Last year, based on everything he’d learned in previous years, Naylor returned to a more minimal setup. “Neither on the outside looking in for what to do, nor part of an establishment with a specific mission, I could now fully participate, knowing that my every choice was all part of the great experiment,” he said.

The scientist reflected further on the festival as a whole: “As an experimentalist, I’m drawn to Burning Man because it tears down a lot of assumptions about the way things are and creates fertile ground for experimenting with human interactions, societal patterns and what makes people happy,” he said. “Each time I go, I tend to focus on some aspect of myself and use the event as a giant lab to learn more about it.”

During the rest of the year, Naylor does more conventional experiments in cell biology at the Mission Bay campus, with yeast as his model organism.   

Indeed, the culture of Burning Man is hard to encapsulate and is different for different participants. While the infamous drugs and nudity are indeed prominent features, they are far from universal.

Rather, a few common attitudes, generally shared by all, unite the community, from the metal-welding sculptors to the late-night boppers, to the yogis and yoginis, the Black Rock Rangers in their cargo kilts, to the body-painting nudists, the friendly, bemused foreigners from Europe, Asia and Australia and the psychedelic explorers of inner and outer space. 
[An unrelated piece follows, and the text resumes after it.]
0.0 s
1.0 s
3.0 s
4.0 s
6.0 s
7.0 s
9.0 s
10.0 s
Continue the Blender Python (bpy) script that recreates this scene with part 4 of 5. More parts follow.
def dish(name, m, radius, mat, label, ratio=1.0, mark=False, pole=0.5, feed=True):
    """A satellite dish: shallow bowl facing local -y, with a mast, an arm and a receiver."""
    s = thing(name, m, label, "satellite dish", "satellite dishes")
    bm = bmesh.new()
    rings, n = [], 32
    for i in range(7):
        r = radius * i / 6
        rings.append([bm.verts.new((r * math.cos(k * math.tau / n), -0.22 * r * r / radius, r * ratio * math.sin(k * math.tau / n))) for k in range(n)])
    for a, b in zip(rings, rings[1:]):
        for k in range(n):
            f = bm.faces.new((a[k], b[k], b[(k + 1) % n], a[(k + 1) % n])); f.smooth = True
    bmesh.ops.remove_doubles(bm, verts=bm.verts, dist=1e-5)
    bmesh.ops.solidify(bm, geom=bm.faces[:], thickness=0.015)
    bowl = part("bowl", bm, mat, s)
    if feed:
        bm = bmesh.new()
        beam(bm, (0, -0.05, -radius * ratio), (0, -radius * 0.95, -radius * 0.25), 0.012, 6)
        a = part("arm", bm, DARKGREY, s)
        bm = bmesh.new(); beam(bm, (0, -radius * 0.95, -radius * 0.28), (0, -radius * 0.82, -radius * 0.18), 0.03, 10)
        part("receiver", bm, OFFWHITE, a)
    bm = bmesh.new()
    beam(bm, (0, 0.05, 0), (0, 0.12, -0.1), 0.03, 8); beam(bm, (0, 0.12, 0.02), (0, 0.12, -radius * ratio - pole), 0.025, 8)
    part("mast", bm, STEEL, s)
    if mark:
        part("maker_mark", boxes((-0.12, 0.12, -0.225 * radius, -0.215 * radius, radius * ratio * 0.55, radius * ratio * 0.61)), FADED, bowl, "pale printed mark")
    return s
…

The one attempt at a codification of these values is the “10 Principles of Burning Man.”  They are:

  • radical inclusion
  • gifting
  • de-commodification
  • radical self-reliance
  • radical self-expression
  • communal effort 
  • civic responsibility
  • leaving no trace
  • participation
  • immediacy.

If that list intrigues you, you are not alone.  For many first-time Burners, the full implication of these principles is far from clear.  Many claim that it is through the process of exploring what these principles truly mean that the deepest lessons emerge. 

For example, participation is one of the most cherished principles at Burning Man, and many of the art pieces are designed to be interactive so that only with the viewer’s participation does the meaning of the art become complete. 
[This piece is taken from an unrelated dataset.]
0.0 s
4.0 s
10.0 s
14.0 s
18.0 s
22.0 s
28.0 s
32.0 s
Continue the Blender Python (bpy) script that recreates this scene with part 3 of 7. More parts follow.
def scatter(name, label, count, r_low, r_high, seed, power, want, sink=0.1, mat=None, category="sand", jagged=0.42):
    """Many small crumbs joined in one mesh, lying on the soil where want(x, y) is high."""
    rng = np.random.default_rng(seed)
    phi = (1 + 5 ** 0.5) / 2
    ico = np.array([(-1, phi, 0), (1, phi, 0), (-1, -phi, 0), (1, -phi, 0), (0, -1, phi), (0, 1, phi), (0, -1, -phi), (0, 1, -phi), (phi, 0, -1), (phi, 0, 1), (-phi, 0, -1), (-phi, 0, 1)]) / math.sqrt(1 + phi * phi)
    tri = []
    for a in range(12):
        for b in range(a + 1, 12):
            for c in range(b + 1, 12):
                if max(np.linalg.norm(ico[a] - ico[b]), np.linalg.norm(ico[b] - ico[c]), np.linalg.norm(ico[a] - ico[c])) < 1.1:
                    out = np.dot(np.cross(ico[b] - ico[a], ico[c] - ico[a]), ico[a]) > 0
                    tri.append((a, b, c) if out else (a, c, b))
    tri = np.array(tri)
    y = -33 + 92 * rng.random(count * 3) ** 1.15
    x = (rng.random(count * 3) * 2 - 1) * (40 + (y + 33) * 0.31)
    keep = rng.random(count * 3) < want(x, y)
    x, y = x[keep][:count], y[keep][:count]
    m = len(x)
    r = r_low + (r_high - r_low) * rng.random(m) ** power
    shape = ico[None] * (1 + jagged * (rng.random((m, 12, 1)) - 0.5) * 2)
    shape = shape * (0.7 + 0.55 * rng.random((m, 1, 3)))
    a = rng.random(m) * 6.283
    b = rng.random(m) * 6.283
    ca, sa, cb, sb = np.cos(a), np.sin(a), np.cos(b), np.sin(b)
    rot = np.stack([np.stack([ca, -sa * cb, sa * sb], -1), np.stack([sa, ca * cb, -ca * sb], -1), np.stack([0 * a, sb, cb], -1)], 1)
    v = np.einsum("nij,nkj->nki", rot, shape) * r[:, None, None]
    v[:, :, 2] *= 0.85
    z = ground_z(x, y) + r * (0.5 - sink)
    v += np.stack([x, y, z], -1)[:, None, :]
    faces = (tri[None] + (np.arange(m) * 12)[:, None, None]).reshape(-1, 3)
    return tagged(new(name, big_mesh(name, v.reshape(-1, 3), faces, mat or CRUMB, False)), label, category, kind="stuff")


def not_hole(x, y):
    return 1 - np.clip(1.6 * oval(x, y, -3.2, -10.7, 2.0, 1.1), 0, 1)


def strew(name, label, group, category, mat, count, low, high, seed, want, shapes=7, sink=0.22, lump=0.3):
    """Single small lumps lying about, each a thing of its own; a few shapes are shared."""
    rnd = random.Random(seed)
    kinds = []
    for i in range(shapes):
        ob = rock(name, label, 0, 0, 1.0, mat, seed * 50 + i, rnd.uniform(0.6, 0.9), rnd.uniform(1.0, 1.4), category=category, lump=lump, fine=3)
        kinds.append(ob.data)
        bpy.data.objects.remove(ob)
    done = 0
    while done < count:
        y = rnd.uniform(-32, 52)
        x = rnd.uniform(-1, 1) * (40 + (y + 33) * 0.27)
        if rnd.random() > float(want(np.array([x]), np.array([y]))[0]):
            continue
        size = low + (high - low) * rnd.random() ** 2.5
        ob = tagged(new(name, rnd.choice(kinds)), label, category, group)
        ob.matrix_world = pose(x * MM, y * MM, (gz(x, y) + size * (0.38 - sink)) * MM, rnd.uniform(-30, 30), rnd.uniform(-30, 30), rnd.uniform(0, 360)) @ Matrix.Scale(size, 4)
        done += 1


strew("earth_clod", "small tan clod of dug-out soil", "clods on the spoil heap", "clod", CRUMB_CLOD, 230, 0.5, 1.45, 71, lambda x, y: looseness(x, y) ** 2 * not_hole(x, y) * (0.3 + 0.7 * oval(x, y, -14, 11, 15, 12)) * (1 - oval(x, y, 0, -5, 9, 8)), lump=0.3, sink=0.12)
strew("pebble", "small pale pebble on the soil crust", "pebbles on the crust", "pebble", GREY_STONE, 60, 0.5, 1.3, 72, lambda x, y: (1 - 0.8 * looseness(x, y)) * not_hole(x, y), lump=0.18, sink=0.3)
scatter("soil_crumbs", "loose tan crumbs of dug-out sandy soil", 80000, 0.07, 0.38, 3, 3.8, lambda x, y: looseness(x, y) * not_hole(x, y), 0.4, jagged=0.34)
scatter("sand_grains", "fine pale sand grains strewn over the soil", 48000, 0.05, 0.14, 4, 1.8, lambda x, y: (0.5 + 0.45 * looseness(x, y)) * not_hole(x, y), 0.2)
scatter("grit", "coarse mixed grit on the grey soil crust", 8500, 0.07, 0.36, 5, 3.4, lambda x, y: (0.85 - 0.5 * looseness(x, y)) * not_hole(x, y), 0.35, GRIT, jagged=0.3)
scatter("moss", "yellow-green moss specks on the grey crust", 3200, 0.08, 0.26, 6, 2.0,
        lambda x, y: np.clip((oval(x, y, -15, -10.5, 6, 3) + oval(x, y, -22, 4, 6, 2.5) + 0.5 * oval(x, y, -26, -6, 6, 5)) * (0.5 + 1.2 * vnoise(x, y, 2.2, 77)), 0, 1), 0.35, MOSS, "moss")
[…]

To the same end, many of the theme camps are constantly inviting strangers into their geodesic-domed spaces to join in activities. Without the participation of outside people, the meaning of the camp could be fulfilled.

However, citizens always draw a line somewhere, requiring private space at least for sleeping and eating. The discussion over where exactly that line should be drawn is ongoing and collaborative and makes all members of Black Rock City more aware of the boundaries between public and private in their own lives. 

If you’re interested in joining these and other dialogues, if you’re curious about joining this fleeting phantasmagorical created world, or if you simply like trying new things and experiencing the unexpected, then start planning now for the craziest camping trip of your life.  

And look around you at the members of UCSF — there may be many who, to your surprise, have had their lives recently changed by their experiences at Burning Man. If people in San Francisco seem just a little bit more compassionate and generous this September, I’d like to think that some of those Burner values are percolating out into society at large.

It is the possibility that the Black Rock City spirit might be spread to “Default World” that gives the event its truest meaning, and it is the hope that one’s life might be incrementally but indelibly redirected toward love as the deepest goal that keeps people going back.